Le Marche – Our Day of Pork

View from a Trattoria.

The topic of vegetarianism has been well discussed by all of us on this pork-fest we call food school. This is repeatedly no course for vegetarians; even as the borderline veggies among us are starting to scramble back to the clean side of the line, the omnivores are talking more and more obsessively about vegetables, between bites of whatever part of the pig we’re eating this meal. It was all taken to extremes on Wednesday when we had a food history lecture on pork, followed by a bit of salumi, followed by a six course meal of… pork.

Salumi, including (I hope I have these right): Ciavuscolo, a soft, spreadable salami flavoured with garlic; Salame di Fabriano, a knife-cut salami with whole peppercorns; and Testa in Cassetta, or head-cheese, this one including olives and almonds.

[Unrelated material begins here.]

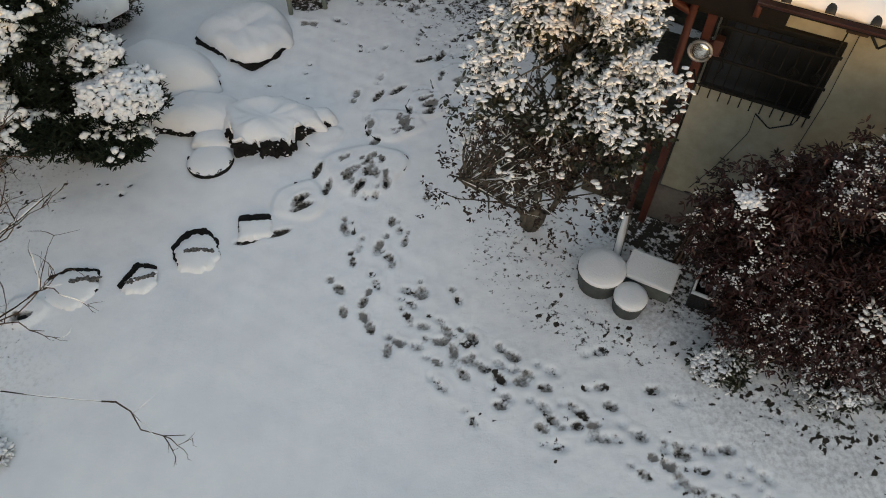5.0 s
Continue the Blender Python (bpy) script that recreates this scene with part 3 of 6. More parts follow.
for k, (a, b) in enumerate([(-0.62, -0.25), (1.48, 1.86), (2.22, 2.50), (4.85, 5.3)]):
    hp("curtain", curtain(a, b, 0.69, 2.29, 0.035, k), CURTAIN, A, label="cream gathered curtain behind the glass", smooth=True)
    hp("curtain", curtain(a + 0.02, b - 0.02, 2.37, 2.655, 0.03, k + 20), CURTAIN, A, label="cream gathered curtain behind the glass", smooth=True)

# -- wing A: roof
EA_V, EA_Z, SLOPE_A = -0.75, 3.025, 0.40
TA_V = 1.25
TA_Z = EA_Z + SLOPE_A * (TA_V - EA_V)
LEFT_A = -2.0


def slab(u0, u1, v0, z0, v1, z1, thick):
    s = Soup()
    s.add([(u, v, z - d) for u in (u0, u1) for v, z in ((v0, z0), (v1, z1)) for d in (thick, 0)], BOX_F)
    return s


roof_a = hp("roof", slab(LEFT_A, 7.4, EA_V, EA_Z - 0.03, TA_V, TA_Z - 0.03, 0.05), TILE, A, label="dark tiled lower roof under snow")
part("soffit", slab(LEFT_A, 5.14, EA_V + 0.03, EA_Z - 0.060, 0.02, EA_Z - 0.060 + SLOPE_A * 0.05, 0.02), PLASTER, roof_a, "cream painted soffit")
part("fascia", box(LEFT_A, EA_V + 0.03, EA_Z - 0.085, 5.12, EA_V + 0.05, EA_Z - 0.03), RUST_RED, roof_a, "red-brown painted fascia")
part("snow", snow_roof(LEFT_A - 0.01, 6.6, EA_V + 0.02, EA_Z, 0.42, EA_Z + SLOPE_A * (0.42 - EA_V - 0.03), 0.268, 0.012, 0.055, 11), SNOW, roof_a, "smooth rippled snow blanket", True)
part("gutter", gutter(LEFT_A, 5.14, EA_V - 0.028, EA_Z - 0.030, 0.030), RUST_RED, roof_a, "red-brown half-round gutter")
for k in range(9):
    u = LEFT_A + 0.3 + k * 0.62
    part("gutter_bracket", Soup().add(*tube([(u, EA_V + 0.03, EA_Z - 0.06), (u, EA_V - 0.03, EA_Z - 0.10), (u, EA_V - 0.065, EA_Z - 0.035)], 0.006, 5)), RUST_RED, roof_a)
tile_mesh = eave_tile()
for k in range(27):
    ob = part("eave_tile", tile_mesh, TILE, roof_a)
    ob.matrix_basis = pose(LEFT_A + 0.10 + k * 0.268, EA_V - 0.016, EA_Z + 0.024) @ Matrix.Scale(0.74, 4)


def roof_tile():
    """One S-shaped roof tile."""
    x = np.linspace(0, 0.262, 9)
    prof = 0.022 * np.sin((x / 0.262) * 2 * np.pi) + 0.012 * (x > 0.2)
    s = Soup()
    top = np.concatenate([np.stack([x, np.full(9, y), prof + h], 1) for y, h in ((0, 0.022), (0.25, 0.0))])
    bot = top - [0, 0, 0.018]
    q = [(k, k + 1, 10 + k, 9 + k) for k in range(8)] + [(18 + 9 + k, 18 + 10 + k, 18 + k + 1, 18 + k) for k in range(8)] + [(k, 18 + k, 19 + k, k + 1) for k in range(8)]
    s.add(np.concatenate([top, bot]), np.array(q))
    return s.mesh("roof_tile", TILE, True)


rt = roof_tile()
for row in range(3):
    for k in range(26):
        v = 0.40 + row * 0.23
        ob = part("roof_tile", rt, TILE, roof_a)
        ob.matrix_basis = pose(0.0 + k * 0.266, v, EA_Z + SLOPE_A * (v - EA_V) - 0.01, math.degrees(math.atan(SLOPE_A)), 0, 0)
rr = np.random.default_rng(5)
dust = Soup()
for k in range(110):
    u, v = rr.uniform(1.0, 6.8), 0.38 + abs(rr.normal(0, 0.14))
    l = lump(lambda a: 0.032 * (1 + 0.3 * math.sin(3 * a + k)), 0.012, k, sides=10)
    sv = np.concatenate(l.v) * [rr.uniform(0.6, 1.6), rr.uniform(0.5, 1.2), 1]
    sv[:, 2] += SLOPE_A * sv[:, 1]
    dust.add(sv + [u, v, EA_Z + SLOPE_A * (v - EA_V) + 0.012], l.f)
tagged(part("snow", dust, SNOW, roof_a, "thin scattered snow on the tiles", True), kind="stuff")

# -- upper roof over wing A
upper = hp("upper_roof", slab(1.2, 7.03, 0.50, 3.79, 4.2, 5.32, 0.05), TILE, A, label="upper tiled roof under snow")
part("snow", snow_roof(1.2, 7.05, 0.50, 3.80, 4.2, 5.33, 0.268, 0.007, 0.07, 31), SNOW, upper, "smooth snow blanket", True)
part("fascia", box(1.2, 0.53, 3.68, 7.03, 0.55, 3.75), BROWN_TILE, upper, "brown fascia board")
part("gutter", gutter(1.2, 7.03, 0.47, 3.765, 0.03), RUST_RED, upper, "red-brown half-round gutter")
for k in range(21):
    ob = part("eave_tile", tile_mesh, TILE, upper)
    ob.matrix_basis = pose(1.32 + k * 0.268, 0.50, 3.805) @ Matrix.Scale(0.75, 4)
part("bargeboard", slab(6.98, 7.06, 0.52, 3.68, 4.2, 5.2, 0.16), RUST_RED, upper, "red-brown bargeboard")
hp("upper_wall", box(1.4, 1.25, 3.3, 6.9, 1.35, 4.0), PLASTER, A, label="cream wall under the upper eave")
hp("upper_wall", box(6.75, 1.25, 3.0, 6.9, 7.0, 5.0), RUST_RED, A, label="red-brown boarded gable")
back = hp("back_roof", slab(6.9, 12.0, -1.6, 3.2, 3.5, 4.0, 0.06), TILE, A, label="grey tiled rear roof with thin snow")
part("snow", snow_roof(7.3, 12.0, -1.5, 3.2, 3.5, 4.0, 0.268, 0.012, 0.03, 41), SNOW, back, "thin snow on grey tiles", True)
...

The lecture, by Prof. Hermes Ercoli, Università degli Studi di Macerata, took place in the breathtaking (view as well as temperature, which slowly plummeted through the afternoon) hilltop setting of Trattoria Damiani e Rossi.

First course: Filetto di maiale farcito con il suo fegato e pistacchi, salsa di bergamotto (the bergamot is what looks here like lemon rind but tastes like, well, Earl Grey tea!)

We watched the sun set over the Sibilline Mountains while we heard about the pig’s rise and fall in myth, religion and practical matters of the table (an excellent post-script for me, having listened only last week to Barbara Klar’s similarly broad-ranging treatment in Swine Before Pearls on CBC).

Second course: Maccheroni con il sugo delle costine.

We heard about the ‘intolerance soup‘ made of pork that was served in a far-right sponsored soup kitchen in Paris only last year, which sought to divide the hungry – through religious dietary observance – into the ‘real French’ and those who the group sought to exclude through a culture of food.

Third course: Zuppetta di trippa di mailale con fagiolina del lago Trasimeno (tripe soup: who knew it could be so delicate?)

Then on to the pig’s misfortunes which begin in etymology, its name tangling with the human body in Latin languages; in Italian, porco/corpo; in Latin, porcus/corpus; in French, porc/corp; and so on.

Fourth course: Polenta con sangue di maiale al profumo di arance. (Blood flavoured with oranges; we couldn’t quite work out, even after eating, which part was blood)

A forest-dwelling creature, and one whose diet makes it a competitor for food with a hungry human population, the pig’s fortunes suffered with the historical rise in agriculture and the reduction of its habitat. And religion stuck its oar in. St. Clement of Alexandria bad-mouthed it for its omnivorous and unwholesome appetites which might contaminate those who ate it with similar behaviours, and advised that a pure life is one without pork. Unfortunately for believers in pure theory, at the end of the Roman Empire, with Goths battling the Byzantines all over Le Marche, the area suffered a 98% reduction in its population, with whole villages committing suicide in times of imminent starvation. So the hungry inhabitants turned back to more practical pagan worship which at least allowed them to eat something that was gaining ground as the forest began to reclaim agricultural land.

Course five: Sella di Maiale arrostita con castagne e tartufo nero (with —ahh, even a bit of crackling, Italian style).

Needing to restore control, the pragmatists in the Christian church had to think of something. In accordance with the long tradition of Christian colonisation of pagan festivals, Feriae Sementivae, the winter feast of Ceres (Cerere / Demeter), the Roman goddess of grain, to whom swine were sacrificed, morphed into the feast of St. Anthony, who picked up the Christian thread and became friend to swine. At his feast there might be blessing of the animals, or the serving of bread, the crumbs of which would be taken home for the animals.

And finally, dessert: Savarin con gelato di pistacchi salata (as far as we could see, pork-free, but I’m not betting my life on that)

There is much more pig mythology we didn’t get into, and much more to say about pigs in general than can be reported here, but our speaker left us with a few tantalising thoughts: pigs helped us to reinvent our world, he suggested; should the American flag not more appropriately feature the hot dog rather than the stars or stripes?